Even if it is true, costing it is by no means easy. The loss to oil consumers from paying more for crude is offset by the gain to oil producers. If things had followed the patterns of the past, when the global economy was brought to its knees by high oil prices, pointing the finger at Iraq would have been a powerful rhetorical device.
This time, however, high world oil prices appear to have been a reflection of the global economy’s strength, and the rise of China, rather than the fault of America’s Iraq blunders.
The fact that the $3 trillion figure has the imprimatur of a Nobel economist will give it weight, however. If that means Americans recognise what Stiglitz describes as the “terrible mistake” of the war and insist their government does not go down that road again he will say it has served its purpose.
It is hard to deny his compassion.

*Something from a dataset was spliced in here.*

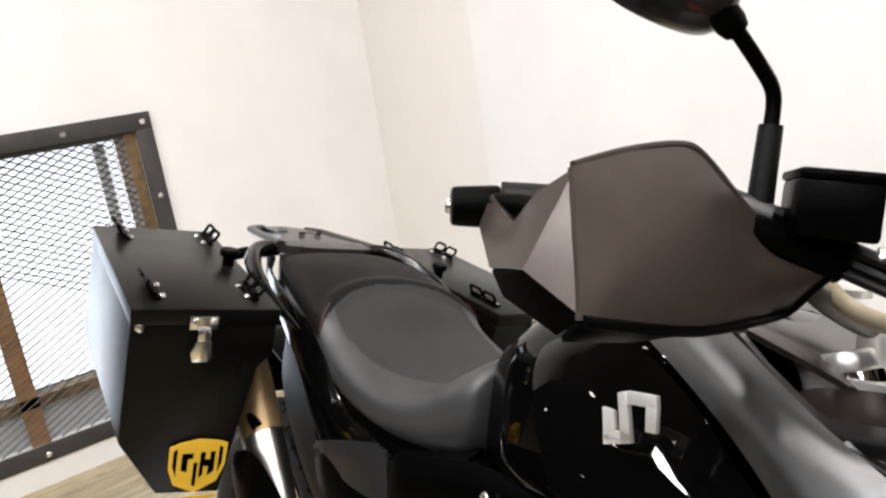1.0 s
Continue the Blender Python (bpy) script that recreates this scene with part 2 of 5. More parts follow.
def tube(pts, r, sides=12, smooth=6, closed=False, flat=1.0, bm=None, caps=True, radii=None):
    bm = bm or bmesh.new()
    line = smooth_line(pts, smooth, closed) if smooth > 1 else [Vector(p) for p in pts]
    n, rings, up = len(line), [], None
    for i, p in enumerate(line):
        q0, q1 = (line[i - 1], line[(i + 1) % n]) if closed else (line[max(i - 1, 0)], line[min(i + 1, n - 1)])
        d = (q1 - q0).normalized()
        if up is None:
            up = d.orthogonal().normalized() if abs(d.z) > 0.9 else V(0, 0, 1)
        side = d.cross(up).normalized()
        up = side.cross(d).normalized()
        rr = r if radii is None else radii[min(int(i / max(n - 1, 1) * (len(radii) - 1) + 1e-6), len(radii) - 1)] if len(radii) != n else radii[i]
        if radii is not None and len(radii) != n:
            f = i / max(n - 1, 1) * (len(radii) - 1)
            k = min(int(f), len(radii) - 2)
            rr = radii[k] + (radii[k + 1] - radii[k]) * (f - k)
        rings.append([bm.verts.new(p + rr * (math.cos(a) * side + math.sin(a) * flat * up)) for a in (2 * math.pi * j / sides for j in range(sides))])
    for i in range(n if closed else n - 1):
        A, B = rings[i], rings[(i + 1) % n]
        for j in range(sides):
            bm.faces.new((A[j], A[(j + 1) % sides], B[(j + 1) % sides], B[j]))
    if caps and not closed:
        bm.faces.new(rings[0])
        bm.faces.new(rings[-1])
    return bm


def box(cx, cy, cz, sx, sy, sz, bevel=0.0, rot=None, bm=None, seg=2):
    bm = bm or bmesh.new()
    vs = bmesh.ops.create_cube(bm, size=1)["verts"]
    bmesh.ops.scale(bm, vec=(sx, sy, sz), verts=vs)
    if bevel:
        es = list({e for v in vs for e in v.link_edges})
        r = bmesh.ops.bevel(bm, geom=es, offset=bevel, segments=seg, profile=0.5, affect="EDGES")
        vs = list({v for f in r["faces"] for v in f.verts} | {v for v in vs if v.is_valid})
    m = Matrix.Translation((cx, cy, cz)) @ (pose(0, 0, 0, *rot) if rot else Matrix())
    bmesh.ops.transform(bm, matrix=m, verts=vs)
    return bm


def cyl(p0, p1, r, r1=None, sides=20, bevel=0.0, bm=None):
    bm = bm or bmesh.new()
    p0, p1 = Vector(p0), Vector(p1)
    r1 = r if r1 is None else r1
    d = p1 - p0
    L = d.length
    prof = [(0, r), (L, r1)]
    if bevel:
        prof = [(0, r - bevel), (bevel * 0.3, r - bevel * 0.3), (bevel, r), (L - bevel, r1), (L - bevel * 0.3, r1 - bevel * 0.3), (L, r1 - bevel)]
    return lathe(prof, p0, d.normalized(), sides, bm, True)


def lathe(prof, origin, axis, sides=32, bm=None, caps=False, closed=False):
    """prof: (along the axis, radius)."""
    bm = bm or bmesh.new()
    axis, o = Vector(axis).normalized(), Vector(origin)
    u = axis.orthogonal().normalized()
    w = axis.cross(u)
    rings = [[bm.verts.new(o + axis * h + r * (math.cos(a) * u + math.sin(a) * w)) for a in (2 * math.pi * j / sides for j in range(sides))] for h, r in prof]
    for i in range(len(rings) if closed else len(rings) - 1):
        A, B = rings[i], rings[(i + 1) % len(rings)]
        for j in range(sides):
            bm.faces.new((A[j], A[(j + 1) % sides], B[(j + 1) % sides], B[j]))
    if caps:
        bm.faces.new(rings[0])
        bm.faces.new(rings[-1])
    return bm


def bolt(p, axis, r=0.008, h=0.007, bm=None):
    """A button-head bolt with a hex socket rim."""
    return lathe([(0, r), (h * 0.5, r), (h, r * 0.65), (h, r * 0.45), (h * 0.55, r * 0.4), (h * 0.55, 0.0005)], p, axis, 12, bm)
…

Having dedicated the book to those who have died in both Iraq and Afghanistan but also the returning veterans, he gives an 18-point reform plan, a blueprint, ranging from giving Congress greater power to veto wars on financial grounds, to wide-ranging improvements in how America looks after its veterans.
One idea is that taxes should be raised explicitly to pay for wars, making voters immediately aware of the costs; another is that veterans should be given the automatic right to health-care. Britain’s treatment of its Iraq veterans has been much criticised. Compared with the conditions in America, where stressed and injured soldiers often have to fight for entitlement, it stands up pretty well.
Stiglitz, despite having worked for Bill Clinton, thinks Obama has the right answers on Iraq. Who knows, if Obama triumphs in November, he could find himself back in the White House, trying to put his blueprint into practice. That will be no easy task.